##### RECORDS
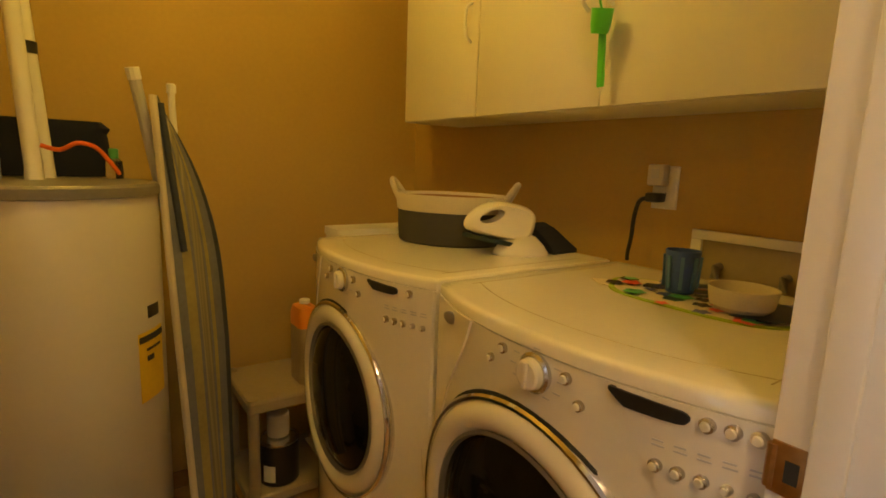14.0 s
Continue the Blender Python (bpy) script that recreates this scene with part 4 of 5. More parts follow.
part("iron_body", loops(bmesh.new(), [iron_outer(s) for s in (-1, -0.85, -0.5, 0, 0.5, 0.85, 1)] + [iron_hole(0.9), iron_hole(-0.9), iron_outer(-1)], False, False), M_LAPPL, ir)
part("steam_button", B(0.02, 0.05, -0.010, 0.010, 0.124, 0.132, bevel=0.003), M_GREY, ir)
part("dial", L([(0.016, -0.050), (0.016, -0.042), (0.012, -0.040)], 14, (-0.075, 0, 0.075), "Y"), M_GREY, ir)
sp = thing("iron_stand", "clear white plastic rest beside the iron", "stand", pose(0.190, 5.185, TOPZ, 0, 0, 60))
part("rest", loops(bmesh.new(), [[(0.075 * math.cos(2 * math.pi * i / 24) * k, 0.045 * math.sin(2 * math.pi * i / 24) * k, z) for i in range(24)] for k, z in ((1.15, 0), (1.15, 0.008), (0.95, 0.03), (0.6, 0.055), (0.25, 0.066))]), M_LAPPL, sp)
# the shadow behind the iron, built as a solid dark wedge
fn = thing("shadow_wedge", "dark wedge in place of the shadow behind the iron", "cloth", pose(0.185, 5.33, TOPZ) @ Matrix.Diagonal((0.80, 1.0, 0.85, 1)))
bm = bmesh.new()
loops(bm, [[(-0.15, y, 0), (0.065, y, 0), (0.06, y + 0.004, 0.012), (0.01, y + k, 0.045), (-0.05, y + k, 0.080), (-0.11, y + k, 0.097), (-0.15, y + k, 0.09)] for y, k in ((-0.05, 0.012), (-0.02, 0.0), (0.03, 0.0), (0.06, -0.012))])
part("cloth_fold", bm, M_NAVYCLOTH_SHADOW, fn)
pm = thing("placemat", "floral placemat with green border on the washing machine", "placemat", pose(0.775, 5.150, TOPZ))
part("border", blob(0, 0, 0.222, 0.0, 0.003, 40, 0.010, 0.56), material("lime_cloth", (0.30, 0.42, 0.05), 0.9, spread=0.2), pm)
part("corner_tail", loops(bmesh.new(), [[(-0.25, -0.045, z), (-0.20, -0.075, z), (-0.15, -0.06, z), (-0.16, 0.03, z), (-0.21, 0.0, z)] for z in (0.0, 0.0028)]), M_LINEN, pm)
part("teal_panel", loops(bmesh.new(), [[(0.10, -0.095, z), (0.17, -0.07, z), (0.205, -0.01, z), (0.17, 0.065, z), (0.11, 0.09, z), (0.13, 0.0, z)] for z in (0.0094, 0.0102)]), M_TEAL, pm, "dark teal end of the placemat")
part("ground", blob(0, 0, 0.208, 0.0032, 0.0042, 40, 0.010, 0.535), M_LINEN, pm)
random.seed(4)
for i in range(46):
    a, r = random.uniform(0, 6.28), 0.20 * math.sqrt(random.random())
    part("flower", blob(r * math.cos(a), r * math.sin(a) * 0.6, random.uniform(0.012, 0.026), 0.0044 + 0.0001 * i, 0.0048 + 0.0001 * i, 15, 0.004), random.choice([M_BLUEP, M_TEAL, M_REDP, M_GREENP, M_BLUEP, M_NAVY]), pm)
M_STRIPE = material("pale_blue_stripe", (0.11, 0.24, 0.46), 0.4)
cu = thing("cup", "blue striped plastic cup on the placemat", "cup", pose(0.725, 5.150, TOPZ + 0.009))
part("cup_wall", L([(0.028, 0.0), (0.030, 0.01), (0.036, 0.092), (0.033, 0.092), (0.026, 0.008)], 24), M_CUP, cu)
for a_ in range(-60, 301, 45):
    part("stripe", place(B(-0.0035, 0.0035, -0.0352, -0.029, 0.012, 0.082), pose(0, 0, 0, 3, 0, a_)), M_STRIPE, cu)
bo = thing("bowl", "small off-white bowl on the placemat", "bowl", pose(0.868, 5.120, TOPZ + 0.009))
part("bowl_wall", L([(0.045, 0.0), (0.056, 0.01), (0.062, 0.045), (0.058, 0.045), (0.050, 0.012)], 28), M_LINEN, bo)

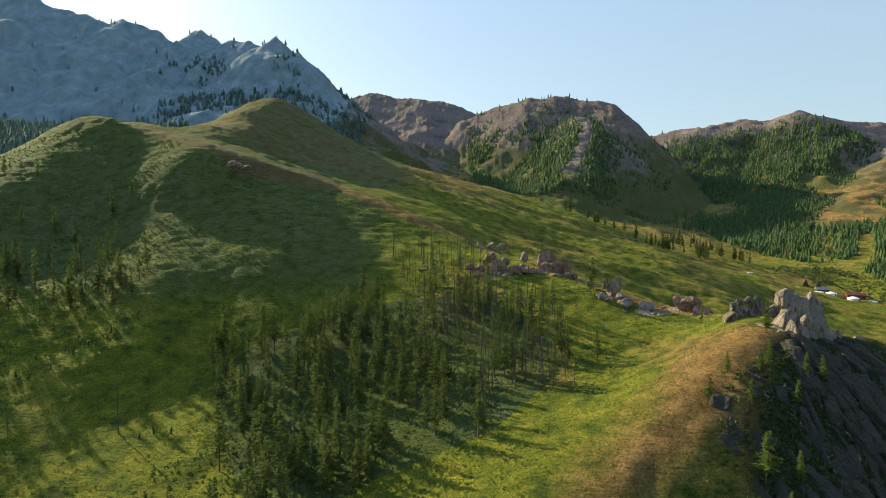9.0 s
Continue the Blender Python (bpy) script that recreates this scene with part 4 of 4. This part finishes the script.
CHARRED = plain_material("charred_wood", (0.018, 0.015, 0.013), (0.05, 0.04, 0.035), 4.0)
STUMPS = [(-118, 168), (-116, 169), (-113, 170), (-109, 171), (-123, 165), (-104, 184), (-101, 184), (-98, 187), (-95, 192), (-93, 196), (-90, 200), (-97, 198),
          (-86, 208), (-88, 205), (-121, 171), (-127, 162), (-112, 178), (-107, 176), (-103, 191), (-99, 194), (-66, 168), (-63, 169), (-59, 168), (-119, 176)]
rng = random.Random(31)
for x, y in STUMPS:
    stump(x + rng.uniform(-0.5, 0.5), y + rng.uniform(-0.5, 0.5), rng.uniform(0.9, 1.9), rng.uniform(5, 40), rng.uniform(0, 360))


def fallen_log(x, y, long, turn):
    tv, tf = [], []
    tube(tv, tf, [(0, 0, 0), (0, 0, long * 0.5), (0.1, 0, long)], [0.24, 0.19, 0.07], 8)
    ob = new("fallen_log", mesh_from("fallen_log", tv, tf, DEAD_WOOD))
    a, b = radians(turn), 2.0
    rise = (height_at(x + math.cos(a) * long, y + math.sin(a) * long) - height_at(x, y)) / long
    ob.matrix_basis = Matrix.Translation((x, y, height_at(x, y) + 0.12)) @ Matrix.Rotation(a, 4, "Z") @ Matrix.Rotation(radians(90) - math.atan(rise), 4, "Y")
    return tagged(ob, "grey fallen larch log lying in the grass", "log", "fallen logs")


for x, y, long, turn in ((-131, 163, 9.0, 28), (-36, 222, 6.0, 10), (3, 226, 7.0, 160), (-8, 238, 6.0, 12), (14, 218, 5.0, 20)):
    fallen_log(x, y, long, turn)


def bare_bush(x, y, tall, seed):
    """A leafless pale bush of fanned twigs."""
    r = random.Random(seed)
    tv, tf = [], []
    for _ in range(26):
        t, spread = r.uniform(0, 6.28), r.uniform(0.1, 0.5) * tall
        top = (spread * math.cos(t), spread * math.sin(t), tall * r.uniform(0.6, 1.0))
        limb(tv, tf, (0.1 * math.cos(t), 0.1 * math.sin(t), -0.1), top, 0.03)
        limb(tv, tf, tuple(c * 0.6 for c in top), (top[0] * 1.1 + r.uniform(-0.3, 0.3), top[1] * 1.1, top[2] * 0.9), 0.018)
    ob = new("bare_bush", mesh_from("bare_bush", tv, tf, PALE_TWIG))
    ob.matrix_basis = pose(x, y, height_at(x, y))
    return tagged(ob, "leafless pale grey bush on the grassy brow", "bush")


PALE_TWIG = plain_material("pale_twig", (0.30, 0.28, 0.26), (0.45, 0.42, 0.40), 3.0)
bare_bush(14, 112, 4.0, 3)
##########
##### RECORDS
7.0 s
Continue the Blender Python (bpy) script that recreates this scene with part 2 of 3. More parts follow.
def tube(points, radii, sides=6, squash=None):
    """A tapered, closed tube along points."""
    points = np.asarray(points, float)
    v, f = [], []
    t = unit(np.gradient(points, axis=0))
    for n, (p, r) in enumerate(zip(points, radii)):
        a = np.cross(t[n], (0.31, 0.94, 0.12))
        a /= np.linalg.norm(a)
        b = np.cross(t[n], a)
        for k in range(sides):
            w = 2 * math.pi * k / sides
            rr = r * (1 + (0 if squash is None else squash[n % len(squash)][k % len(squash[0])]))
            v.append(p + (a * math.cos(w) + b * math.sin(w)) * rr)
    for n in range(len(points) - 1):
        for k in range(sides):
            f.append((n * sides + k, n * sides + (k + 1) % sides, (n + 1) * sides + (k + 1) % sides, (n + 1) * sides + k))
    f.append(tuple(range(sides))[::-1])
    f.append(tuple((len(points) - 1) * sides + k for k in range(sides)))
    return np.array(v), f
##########
##### RECORDS
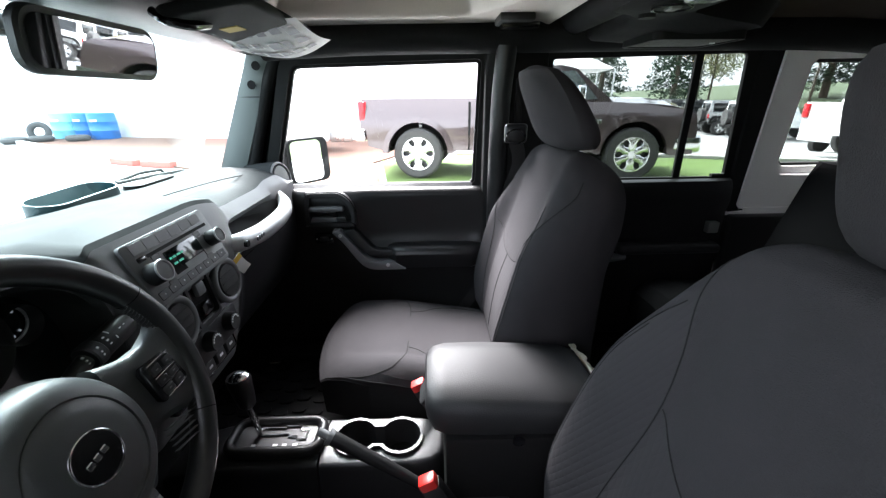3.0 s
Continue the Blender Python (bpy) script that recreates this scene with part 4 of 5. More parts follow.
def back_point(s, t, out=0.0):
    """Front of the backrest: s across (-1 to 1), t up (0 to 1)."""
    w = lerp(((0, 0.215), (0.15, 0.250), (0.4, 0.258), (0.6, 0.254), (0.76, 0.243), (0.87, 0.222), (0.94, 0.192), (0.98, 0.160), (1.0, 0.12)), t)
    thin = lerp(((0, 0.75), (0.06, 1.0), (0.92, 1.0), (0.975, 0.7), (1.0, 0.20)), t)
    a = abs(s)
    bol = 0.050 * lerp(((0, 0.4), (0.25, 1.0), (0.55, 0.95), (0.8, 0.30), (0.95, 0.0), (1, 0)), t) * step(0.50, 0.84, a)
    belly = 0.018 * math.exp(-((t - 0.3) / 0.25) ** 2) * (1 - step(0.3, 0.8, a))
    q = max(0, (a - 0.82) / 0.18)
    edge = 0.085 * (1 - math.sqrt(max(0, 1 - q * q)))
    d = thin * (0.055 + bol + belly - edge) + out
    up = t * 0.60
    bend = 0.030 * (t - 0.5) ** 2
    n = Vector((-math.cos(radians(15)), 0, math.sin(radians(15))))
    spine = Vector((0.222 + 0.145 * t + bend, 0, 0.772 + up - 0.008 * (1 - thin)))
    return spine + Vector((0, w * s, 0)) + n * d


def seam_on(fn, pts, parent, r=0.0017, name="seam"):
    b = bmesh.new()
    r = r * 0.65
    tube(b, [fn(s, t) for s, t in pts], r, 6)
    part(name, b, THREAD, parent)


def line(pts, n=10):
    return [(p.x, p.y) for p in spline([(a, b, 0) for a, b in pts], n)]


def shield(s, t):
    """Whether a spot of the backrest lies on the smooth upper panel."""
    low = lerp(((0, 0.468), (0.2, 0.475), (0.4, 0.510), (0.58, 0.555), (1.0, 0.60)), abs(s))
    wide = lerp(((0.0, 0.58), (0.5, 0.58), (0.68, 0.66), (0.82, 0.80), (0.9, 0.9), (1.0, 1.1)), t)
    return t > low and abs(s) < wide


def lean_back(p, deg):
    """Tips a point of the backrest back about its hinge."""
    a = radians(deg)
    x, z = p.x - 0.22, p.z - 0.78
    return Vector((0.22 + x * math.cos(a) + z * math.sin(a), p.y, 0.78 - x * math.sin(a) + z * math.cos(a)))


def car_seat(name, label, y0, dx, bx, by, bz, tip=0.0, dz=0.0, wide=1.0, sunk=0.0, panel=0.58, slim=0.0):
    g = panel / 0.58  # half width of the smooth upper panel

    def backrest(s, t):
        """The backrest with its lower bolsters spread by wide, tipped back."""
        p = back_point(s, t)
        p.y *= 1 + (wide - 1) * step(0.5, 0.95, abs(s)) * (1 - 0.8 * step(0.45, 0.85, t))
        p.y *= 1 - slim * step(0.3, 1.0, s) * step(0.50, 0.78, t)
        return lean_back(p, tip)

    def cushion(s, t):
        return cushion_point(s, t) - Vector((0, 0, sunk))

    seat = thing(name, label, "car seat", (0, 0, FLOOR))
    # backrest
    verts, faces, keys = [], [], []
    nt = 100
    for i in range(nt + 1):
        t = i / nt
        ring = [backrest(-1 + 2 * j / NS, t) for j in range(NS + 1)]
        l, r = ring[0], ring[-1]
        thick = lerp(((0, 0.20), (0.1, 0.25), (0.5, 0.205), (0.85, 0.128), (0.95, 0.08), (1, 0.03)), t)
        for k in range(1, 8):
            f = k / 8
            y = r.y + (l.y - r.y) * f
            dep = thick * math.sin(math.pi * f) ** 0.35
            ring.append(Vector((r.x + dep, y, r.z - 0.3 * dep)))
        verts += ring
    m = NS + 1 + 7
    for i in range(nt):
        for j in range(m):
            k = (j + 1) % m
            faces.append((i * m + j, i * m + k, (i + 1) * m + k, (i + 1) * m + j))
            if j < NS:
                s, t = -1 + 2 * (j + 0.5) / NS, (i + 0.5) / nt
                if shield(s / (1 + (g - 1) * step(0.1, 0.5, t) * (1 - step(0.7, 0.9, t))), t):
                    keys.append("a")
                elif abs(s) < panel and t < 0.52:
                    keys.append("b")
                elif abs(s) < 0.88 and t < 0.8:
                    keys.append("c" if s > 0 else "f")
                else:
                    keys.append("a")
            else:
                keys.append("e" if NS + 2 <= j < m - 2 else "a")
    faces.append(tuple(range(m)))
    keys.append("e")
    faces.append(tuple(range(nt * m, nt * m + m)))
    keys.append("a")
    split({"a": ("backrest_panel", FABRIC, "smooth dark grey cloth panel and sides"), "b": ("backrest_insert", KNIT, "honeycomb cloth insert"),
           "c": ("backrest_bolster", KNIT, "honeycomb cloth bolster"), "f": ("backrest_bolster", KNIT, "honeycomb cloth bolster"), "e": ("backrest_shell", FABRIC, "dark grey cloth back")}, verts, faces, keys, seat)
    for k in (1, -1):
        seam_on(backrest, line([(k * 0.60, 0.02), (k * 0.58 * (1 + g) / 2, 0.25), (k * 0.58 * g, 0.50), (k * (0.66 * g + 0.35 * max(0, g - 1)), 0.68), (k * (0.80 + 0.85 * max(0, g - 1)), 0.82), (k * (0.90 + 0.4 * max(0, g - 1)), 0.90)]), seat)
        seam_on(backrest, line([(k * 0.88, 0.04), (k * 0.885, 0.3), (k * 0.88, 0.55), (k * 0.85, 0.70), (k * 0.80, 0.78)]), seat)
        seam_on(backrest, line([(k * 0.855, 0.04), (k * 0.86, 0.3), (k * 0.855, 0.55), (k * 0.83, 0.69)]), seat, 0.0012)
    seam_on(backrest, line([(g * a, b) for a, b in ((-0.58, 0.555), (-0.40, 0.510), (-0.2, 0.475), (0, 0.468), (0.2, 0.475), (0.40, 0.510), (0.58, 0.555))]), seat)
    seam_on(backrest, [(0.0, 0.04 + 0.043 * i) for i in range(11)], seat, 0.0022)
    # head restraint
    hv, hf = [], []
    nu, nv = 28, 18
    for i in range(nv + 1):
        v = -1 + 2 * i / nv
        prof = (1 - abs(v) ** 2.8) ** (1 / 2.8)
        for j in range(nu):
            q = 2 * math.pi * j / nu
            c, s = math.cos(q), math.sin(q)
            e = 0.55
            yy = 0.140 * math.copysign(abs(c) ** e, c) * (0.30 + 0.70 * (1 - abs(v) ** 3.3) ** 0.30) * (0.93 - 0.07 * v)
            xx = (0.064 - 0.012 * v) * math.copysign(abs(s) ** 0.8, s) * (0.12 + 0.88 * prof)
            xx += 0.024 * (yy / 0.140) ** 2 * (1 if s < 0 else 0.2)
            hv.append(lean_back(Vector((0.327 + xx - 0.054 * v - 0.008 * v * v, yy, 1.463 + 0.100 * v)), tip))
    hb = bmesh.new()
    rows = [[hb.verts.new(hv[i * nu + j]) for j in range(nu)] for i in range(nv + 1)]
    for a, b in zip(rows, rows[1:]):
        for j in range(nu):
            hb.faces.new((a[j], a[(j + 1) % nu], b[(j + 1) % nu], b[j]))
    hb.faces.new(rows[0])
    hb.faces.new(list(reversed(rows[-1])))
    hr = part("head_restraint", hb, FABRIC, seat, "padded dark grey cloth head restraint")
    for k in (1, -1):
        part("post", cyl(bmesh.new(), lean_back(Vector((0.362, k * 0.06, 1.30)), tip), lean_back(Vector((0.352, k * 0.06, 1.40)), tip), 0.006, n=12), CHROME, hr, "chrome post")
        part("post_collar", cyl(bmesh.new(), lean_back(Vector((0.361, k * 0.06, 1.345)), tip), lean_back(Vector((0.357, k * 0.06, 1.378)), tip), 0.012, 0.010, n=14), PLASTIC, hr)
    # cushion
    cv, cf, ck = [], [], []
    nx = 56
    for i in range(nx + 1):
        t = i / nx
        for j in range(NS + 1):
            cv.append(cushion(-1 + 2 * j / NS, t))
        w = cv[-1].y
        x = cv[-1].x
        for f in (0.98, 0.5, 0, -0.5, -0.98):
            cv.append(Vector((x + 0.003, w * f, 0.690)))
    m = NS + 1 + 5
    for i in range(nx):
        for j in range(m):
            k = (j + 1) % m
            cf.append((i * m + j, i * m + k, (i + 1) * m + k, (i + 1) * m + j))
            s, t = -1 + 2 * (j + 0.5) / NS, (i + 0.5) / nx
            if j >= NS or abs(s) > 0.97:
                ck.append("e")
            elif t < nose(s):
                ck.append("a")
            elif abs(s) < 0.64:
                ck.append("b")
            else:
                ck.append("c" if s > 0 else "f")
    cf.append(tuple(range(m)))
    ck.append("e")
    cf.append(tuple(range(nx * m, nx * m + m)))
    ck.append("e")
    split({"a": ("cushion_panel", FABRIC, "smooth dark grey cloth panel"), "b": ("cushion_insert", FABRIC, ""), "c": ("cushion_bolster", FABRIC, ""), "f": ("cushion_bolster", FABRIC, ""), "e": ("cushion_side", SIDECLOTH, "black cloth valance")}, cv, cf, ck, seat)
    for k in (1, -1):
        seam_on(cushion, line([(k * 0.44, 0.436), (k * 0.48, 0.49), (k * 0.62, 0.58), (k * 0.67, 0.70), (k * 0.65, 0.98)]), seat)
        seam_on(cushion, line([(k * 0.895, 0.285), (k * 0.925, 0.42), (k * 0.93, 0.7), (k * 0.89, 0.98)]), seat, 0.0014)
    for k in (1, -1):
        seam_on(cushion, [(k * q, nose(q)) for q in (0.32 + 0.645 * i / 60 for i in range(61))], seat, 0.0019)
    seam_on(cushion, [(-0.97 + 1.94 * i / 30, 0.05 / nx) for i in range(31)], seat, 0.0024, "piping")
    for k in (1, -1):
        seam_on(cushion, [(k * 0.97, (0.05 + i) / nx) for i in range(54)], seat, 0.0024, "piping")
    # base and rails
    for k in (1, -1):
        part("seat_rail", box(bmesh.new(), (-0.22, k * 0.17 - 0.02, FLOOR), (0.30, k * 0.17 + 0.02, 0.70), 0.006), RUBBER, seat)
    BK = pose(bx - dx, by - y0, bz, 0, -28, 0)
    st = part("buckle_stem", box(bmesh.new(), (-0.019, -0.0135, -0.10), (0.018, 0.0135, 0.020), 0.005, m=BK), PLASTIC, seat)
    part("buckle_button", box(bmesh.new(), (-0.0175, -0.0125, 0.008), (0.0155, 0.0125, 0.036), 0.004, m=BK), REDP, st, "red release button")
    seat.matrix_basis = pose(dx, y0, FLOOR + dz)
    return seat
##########
WORK REQUIRED = Return all the lines that contain the string "with".

ANSWER TO THIS TASK =
Continue the Blender Python (bpy) script that recreates this scene with part 4 of 5. More parts follow.
pm = thing("placemat", "floral placemat with green border on the washing machine", "placemat", pose(0.775, 5.150, TOPZ))
Continue the Blender Python (bpy) script that recreates this scene with part 4 of 4. This part finishes the script.
Continue the Blender Python (bpy) script that recreates this scene with part 2 of 3. More parts follow.
Continue the Blender Python (bpy) script that recreates this scene with part 4 of 5. More parts follow.
        """The backrest with its lower bolsters spread by wide, tipped back."""